Of the lines listed below, how many contain the string "script"? Answer with the number alone.

[START RECORDS TO PROCESS]

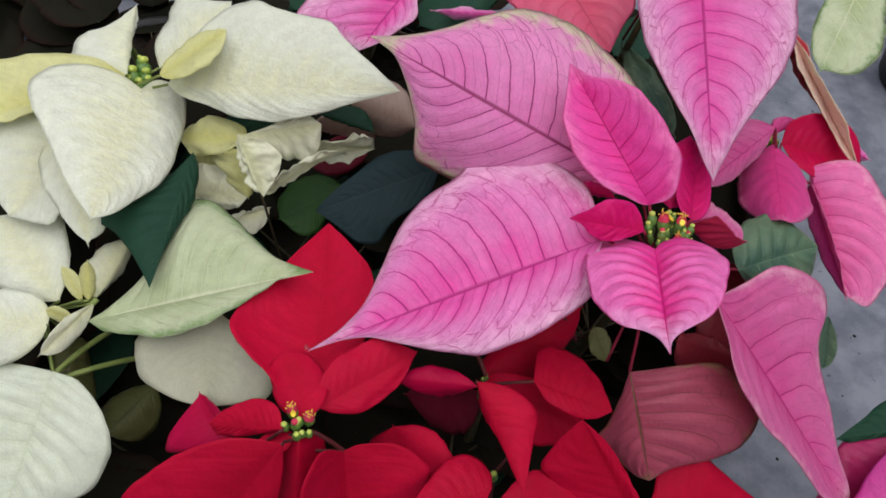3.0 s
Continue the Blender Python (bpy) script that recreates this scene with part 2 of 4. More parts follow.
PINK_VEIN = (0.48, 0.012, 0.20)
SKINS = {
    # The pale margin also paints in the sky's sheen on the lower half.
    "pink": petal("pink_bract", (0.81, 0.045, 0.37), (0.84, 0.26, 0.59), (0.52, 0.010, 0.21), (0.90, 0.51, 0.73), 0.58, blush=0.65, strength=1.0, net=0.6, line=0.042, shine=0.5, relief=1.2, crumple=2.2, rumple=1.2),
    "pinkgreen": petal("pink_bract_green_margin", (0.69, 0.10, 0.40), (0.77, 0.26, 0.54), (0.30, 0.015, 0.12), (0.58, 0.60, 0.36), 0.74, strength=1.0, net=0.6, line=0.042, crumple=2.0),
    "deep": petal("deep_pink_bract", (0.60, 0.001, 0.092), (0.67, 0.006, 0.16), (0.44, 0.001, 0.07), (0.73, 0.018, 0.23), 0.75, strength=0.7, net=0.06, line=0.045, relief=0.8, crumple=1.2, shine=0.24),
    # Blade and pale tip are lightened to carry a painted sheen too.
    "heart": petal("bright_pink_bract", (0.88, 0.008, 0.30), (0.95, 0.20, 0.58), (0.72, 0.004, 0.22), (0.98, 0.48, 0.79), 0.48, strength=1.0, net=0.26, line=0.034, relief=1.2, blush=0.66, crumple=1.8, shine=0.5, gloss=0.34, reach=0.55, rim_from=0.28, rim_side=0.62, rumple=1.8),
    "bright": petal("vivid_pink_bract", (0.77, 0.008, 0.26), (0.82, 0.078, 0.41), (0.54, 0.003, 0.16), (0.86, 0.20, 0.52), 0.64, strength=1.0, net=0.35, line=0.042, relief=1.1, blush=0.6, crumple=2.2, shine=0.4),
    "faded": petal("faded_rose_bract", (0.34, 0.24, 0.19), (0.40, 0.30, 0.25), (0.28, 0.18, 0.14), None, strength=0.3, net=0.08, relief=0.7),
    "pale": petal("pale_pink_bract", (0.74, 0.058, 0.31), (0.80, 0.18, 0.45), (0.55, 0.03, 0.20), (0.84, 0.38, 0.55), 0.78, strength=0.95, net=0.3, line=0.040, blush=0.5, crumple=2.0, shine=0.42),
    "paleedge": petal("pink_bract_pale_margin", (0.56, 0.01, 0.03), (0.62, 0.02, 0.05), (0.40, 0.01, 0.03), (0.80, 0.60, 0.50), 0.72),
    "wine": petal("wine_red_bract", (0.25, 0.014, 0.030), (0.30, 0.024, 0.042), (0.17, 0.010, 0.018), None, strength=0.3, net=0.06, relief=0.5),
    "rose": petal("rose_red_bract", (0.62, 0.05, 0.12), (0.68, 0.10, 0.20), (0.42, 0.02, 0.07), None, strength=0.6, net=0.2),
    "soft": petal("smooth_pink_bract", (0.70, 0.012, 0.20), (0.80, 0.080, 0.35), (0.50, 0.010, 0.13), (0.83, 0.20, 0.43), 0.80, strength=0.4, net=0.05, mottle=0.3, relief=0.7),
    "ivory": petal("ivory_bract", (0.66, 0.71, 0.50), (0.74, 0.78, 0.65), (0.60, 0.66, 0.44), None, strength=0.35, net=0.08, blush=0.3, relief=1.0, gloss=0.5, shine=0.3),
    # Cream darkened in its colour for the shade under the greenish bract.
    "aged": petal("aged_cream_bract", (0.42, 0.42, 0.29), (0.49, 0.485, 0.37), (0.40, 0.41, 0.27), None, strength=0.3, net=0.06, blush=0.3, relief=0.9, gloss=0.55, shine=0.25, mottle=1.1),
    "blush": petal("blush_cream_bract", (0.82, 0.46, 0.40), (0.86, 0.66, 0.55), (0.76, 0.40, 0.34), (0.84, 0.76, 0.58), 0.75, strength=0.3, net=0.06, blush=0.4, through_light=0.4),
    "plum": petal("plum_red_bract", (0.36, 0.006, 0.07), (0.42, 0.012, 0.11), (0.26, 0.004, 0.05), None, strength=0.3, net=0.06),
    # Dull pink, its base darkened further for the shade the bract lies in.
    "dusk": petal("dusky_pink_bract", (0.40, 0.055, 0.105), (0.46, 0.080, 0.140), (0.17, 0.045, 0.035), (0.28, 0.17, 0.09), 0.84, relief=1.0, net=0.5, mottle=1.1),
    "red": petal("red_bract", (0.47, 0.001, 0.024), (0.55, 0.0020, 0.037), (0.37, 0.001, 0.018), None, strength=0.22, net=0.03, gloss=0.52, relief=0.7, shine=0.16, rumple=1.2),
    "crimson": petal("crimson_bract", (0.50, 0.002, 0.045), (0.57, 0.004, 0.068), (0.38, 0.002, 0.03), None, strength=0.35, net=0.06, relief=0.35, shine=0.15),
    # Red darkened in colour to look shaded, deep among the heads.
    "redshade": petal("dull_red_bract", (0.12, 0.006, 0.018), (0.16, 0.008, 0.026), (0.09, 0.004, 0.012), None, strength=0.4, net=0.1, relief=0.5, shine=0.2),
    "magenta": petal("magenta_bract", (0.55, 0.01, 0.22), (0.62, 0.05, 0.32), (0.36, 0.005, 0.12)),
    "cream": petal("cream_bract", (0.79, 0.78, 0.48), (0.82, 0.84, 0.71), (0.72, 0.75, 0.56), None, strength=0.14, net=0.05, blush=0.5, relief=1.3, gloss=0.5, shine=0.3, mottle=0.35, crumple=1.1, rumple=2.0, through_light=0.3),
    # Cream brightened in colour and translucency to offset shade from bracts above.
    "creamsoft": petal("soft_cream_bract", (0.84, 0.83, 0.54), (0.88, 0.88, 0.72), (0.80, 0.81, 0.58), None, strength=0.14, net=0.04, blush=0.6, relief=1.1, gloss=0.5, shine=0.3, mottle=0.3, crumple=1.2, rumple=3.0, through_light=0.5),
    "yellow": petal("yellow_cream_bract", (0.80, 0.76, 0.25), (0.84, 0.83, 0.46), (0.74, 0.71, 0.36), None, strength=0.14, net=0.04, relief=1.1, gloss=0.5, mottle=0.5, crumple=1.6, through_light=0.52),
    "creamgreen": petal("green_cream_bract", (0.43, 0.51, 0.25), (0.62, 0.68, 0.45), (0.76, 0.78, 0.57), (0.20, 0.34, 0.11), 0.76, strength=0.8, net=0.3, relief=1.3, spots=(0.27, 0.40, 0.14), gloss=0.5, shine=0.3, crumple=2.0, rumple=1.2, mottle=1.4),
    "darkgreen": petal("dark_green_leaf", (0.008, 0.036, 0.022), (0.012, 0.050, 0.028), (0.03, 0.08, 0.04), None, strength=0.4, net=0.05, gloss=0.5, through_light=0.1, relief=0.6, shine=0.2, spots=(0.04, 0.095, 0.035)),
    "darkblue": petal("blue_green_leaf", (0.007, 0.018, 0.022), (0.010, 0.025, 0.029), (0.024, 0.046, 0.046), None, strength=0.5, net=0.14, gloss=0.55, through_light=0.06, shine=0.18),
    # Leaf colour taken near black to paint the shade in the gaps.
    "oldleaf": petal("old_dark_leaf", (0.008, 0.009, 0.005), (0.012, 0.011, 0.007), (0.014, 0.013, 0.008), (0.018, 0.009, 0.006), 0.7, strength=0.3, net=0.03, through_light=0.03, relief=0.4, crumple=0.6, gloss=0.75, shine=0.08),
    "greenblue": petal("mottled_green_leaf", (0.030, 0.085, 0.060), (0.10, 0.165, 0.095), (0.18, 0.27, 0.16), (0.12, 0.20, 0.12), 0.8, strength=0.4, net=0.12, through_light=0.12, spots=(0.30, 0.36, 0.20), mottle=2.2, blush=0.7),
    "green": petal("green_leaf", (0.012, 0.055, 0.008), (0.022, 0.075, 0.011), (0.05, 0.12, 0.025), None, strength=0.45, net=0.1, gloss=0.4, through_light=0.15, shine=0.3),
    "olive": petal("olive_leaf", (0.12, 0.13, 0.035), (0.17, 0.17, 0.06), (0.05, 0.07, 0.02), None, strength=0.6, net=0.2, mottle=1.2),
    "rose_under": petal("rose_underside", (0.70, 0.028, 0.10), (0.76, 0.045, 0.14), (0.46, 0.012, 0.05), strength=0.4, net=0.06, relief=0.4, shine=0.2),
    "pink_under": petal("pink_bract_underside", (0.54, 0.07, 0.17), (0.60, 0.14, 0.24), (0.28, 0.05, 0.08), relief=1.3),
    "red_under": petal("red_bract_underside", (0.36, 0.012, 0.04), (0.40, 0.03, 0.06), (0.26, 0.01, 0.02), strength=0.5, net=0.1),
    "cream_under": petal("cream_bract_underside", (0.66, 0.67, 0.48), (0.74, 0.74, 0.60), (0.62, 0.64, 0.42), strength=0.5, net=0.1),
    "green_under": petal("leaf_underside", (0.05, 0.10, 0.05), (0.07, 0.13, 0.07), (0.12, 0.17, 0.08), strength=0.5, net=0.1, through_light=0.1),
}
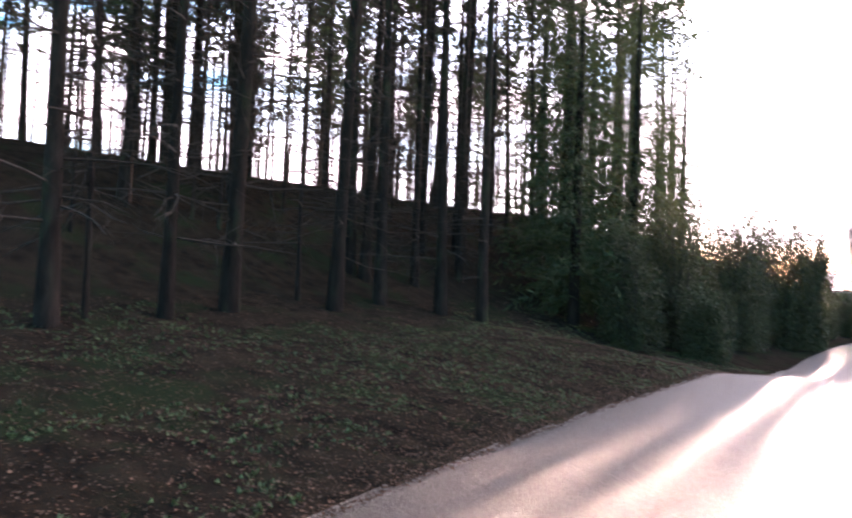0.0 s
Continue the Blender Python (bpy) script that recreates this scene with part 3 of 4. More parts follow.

[END RECORDS TO PROCESS]

THE OUTPUT: 2